▶ _PROBLEM DESCRIPTION_
From the very first line of the data to the line containing "return True", retype everything exactly, leaving the pictures behind.

▶ _DATA PROVIDED_
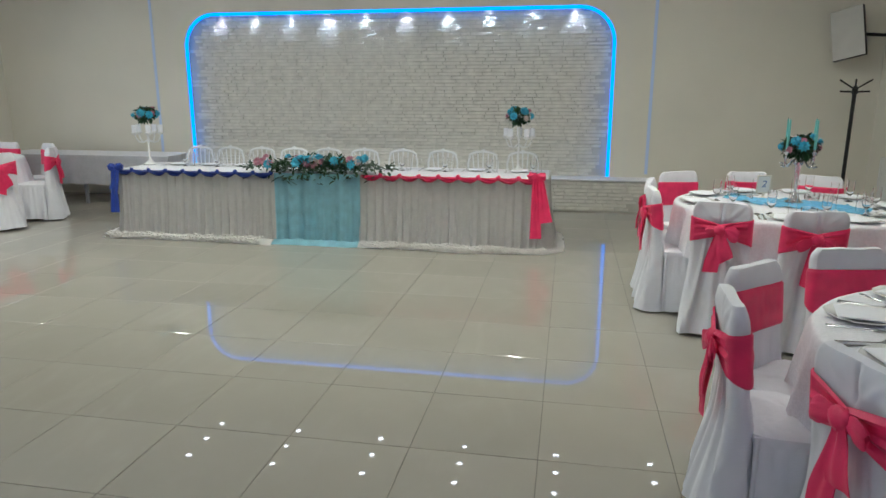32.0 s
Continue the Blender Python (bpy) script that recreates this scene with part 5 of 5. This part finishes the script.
def in_niche(c, z, l):
    x = nx0 + c
    for q in (x - l / 2, x + l / 2):
        if z > nz1 - nr:
            for cx, s in ((nx0 + nr, -1), (nx1 - nr, 1)):
                if (q - cx) * s > 0 and math.hypot(q - cx, z - (nz1 - nr)) > nr:
                    return False
    return True


clad(panel, (nx0, BACK + 0.136), nx1 - nx0, nz0, nz1 + 0.02, 0, in_niche, 300, 1, "courses of white split stone")
clad(plinth, (-4.75, BACK - 0.321), 6.99, 0.02, 0.43, 0, lambda c, z, l: True, 150, 2, "courses of white split stone")
clad(base2, (PIL - 0.011, 22.51), 0.50, 0.0, 1.0, -90, lambda c, z, l: True, 80, 3, "courses of white split stone")
structure("plinth_cap", boxes((-4.77, 2.26, BACK - 0.36, BACK - 0.002, 0.431, 0.452), bevel=0.004), PLASTER, "white cap of the plinth")

# ---------------------------------------------------------------- floor tiles
TS, GAP = 0.60, 0.003
X0, Y0 = 0.455 - TS * 14, 0.05 - TS * 6


def tile_mesh(dx0, dx1, dy0, dy1):
    bm = bmesh.new()
    e = 0.002
    a = [(dx0, dy0, -0.004), (dx1, dy0, -0.004), (dx1, dy1, -0.004), (dx0, dy1, -0.004)]
    b = [(dx0, dy0, -0.0012), (dx1, dy0, -0.0012), (dx1, dy1, -0.0012), (dx0, dy1, -0.0012)]
    c = [(dx0 + e, dy0 + e, 0), (dx1 - e, dy0 + e, 0), (dx1 - e, dy1 - e, 0), (dx0 + e, dy1 - e, 0)]
    loft(bm, [a, b, c])
    return bm


full = link_mesh("tile", tile_mesh(GAP / 2, TS - GAP / 2, GAP / 2, TS - GAP / 2), TILE, smooth=False)
rest = bmesh.new()
single = 0
for i in range(24):
    for j in range(58):
        x, y = X0 + i * TS, Y0 + j * TS
        if x + TS <= LEFT or x >= WALL - 0.01 or y + TS <= FRONT or y >= BACK:
            continue
        whole = x >= LEFT and x + TS <= WALL and y >= FRONT and y + TS <= BACK
        near = 0.4 < x + TS / 2 < 2.9 and 1.0 < y or (-3.3 < x < 0.4 and y > 21.5)
        if whole and near and single < 300:
            o = new("tile", full)
            o.parent, o.matrix_basis = floor, pose(x, y, 0)
            single += 1
        else:
            t = tile_mesh(max(x, LEFT) + GAP / 2, min(x + TS, WALL - 0.012) - GAP / 2, max(y, FRONT) + GAP / 2, min(y + TS, BACK) - GAP / 2)
            me = bpy.data.meshes.new("tmp")
            t.to_mesh(me)
            t.free()
            rest.from_mesh(me)
            bpy.data.meshes.remove(me)
o = part("tiles", rest, TILE, floor, smooth=False)
o["kind"] = "stuff"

▶ _TASK OUTPUT_
32.0 s
Continue the Blender Python (bpy) script that recreates this scene with part 5 of 5. This part finishes the script.
def in_niche(c, z, l):
    x = nx0 + c
    for q in (x - l / 2, x + l / 2):
        if z > nz1 - nr:
            for cx, s in ((nx0 + nr, -1), (nx1 - nr, 1)):
                if (q - cx) * s > 0 and math.hypot(q - cx, z - (nz1 - nr)) > nr:
                    return False
    return True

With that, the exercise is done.